Anyone who spends even five minutes with me these days quickly becomes aware of what an unabashed Neil Young fan I am.
Much like last April’s massive oil spill with the gulf, my interest in Neil Young has spread to many facets of my life, from fashion sense, plaid shirts and sideburns, to how I spent the night I graduated from college — seeing Young in concert. My family was not thrilled when I told them that I planned to spend my graduation night alone at a geriatric Canadian’s concert.
The thorough line for Young’s career is that he follows his own muse, no matter how erratic and uncommercial the resulting music might be.
As Young put it in the liner notes for his career retrospective, “Decade,” “‘Heart of Gold’ put me in the middle of the road. Traveling there soon became a bore, so I headed for the ditch. A rougher ride, but I saw more interesting people there.”

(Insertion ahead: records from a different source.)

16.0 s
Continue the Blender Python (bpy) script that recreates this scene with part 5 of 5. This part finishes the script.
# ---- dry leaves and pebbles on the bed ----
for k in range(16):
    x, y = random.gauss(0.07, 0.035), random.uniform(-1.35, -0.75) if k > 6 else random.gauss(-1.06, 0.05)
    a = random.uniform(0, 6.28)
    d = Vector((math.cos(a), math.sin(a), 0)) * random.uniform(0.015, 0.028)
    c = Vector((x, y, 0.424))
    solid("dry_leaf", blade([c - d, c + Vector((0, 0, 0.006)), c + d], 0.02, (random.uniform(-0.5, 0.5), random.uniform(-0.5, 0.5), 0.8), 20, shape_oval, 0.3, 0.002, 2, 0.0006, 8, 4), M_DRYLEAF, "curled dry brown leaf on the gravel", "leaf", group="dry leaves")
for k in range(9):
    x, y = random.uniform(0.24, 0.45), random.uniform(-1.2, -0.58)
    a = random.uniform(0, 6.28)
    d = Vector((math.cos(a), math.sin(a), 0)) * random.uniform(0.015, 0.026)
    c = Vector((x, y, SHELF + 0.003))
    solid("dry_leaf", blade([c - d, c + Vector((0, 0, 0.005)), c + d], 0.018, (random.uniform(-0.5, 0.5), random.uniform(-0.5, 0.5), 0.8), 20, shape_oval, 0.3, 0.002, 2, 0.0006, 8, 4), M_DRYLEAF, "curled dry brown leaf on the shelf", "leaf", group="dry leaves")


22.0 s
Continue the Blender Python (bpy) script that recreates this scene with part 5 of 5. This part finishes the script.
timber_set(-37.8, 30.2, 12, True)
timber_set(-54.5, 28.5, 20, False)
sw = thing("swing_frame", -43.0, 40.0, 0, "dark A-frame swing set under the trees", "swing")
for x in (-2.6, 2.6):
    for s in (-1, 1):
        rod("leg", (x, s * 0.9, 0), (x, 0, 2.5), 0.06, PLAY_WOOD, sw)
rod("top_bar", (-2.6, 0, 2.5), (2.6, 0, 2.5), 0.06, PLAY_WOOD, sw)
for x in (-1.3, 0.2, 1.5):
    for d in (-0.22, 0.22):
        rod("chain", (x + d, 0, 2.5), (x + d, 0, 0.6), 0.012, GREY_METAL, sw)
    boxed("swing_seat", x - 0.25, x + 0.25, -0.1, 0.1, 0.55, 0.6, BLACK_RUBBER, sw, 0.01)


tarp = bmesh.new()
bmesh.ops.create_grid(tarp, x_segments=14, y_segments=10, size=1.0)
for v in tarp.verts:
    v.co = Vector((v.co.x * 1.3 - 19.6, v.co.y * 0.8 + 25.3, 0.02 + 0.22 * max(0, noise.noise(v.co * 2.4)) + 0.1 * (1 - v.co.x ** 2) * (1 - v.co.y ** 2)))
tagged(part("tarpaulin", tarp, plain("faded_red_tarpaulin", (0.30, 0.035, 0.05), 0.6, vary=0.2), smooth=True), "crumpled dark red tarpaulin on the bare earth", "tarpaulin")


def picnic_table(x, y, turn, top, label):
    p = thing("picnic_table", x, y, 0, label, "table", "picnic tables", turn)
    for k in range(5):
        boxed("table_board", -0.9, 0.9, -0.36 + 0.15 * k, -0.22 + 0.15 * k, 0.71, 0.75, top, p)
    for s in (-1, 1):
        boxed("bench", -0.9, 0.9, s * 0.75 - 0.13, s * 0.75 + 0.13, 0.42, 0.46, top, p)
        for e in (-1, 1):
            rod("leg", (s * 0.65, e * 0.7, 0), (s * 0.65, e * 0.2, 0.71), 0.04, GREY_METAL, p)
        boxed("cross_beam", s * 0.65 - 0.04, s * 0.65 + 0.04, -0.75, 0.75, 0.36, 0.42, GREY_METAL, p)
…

Young’s approach to live performance is no different. Young could have played it safe on Saturday night by focusing solely on his 1970s output, but that would have been atypical of an artist who was once sued by his record label for making music that didn’t sound like previous efforts.
Young focused mainly on material from his 2010 album, “Le Noise.” It was clear to me Saturday that Young was still very much invested in the process of making music, despite being in the sixth decade of his career.
I found it awe inspiring to watch Young lose himself in the music.
Far too often, many of Young’s contemporaries play it safe when they hit the road, relying on a war chest of old hits to placate inebriated crowds of baby
boomers.
While it’s fantastic to finally hear a song that has been part of the fabric of your life for years and years, nostalgia acts just aren’t that interesting as
performers.
It’s quite obvious when they phone in a performance of a song: the words ring hollow and you can tell, that like Brian Eno at the end of his tenure with Roxy Music, they’re likely thinking about their laundry.
It’s not entirely the artists’ fault when they become complacent. Audiences expect the songs to sound exactly the same way they did on the record.
Unless you’ve built a career on not meeting the expectations of your fans, changing the songs even a little bit is guaranteed to elicit derision from concert-goers who are more concerned about boozing it up than listening to the music.
When it comes down to that point, an artist should probably call it quits. The money is good, but what’s the point of it if you’re not enjoying what you do?
“It’s better to burn out/than to fade away,” as Young put it in one of his greatest songs. It’s not an endorsement of nihilism — that couplet is about avoiding complacency, continuing to move forward even if that means failure.
Most of the time we’re happy to fall into routine, and what was once pleasurable becomes as automated as an assembly line, drained of all emotion.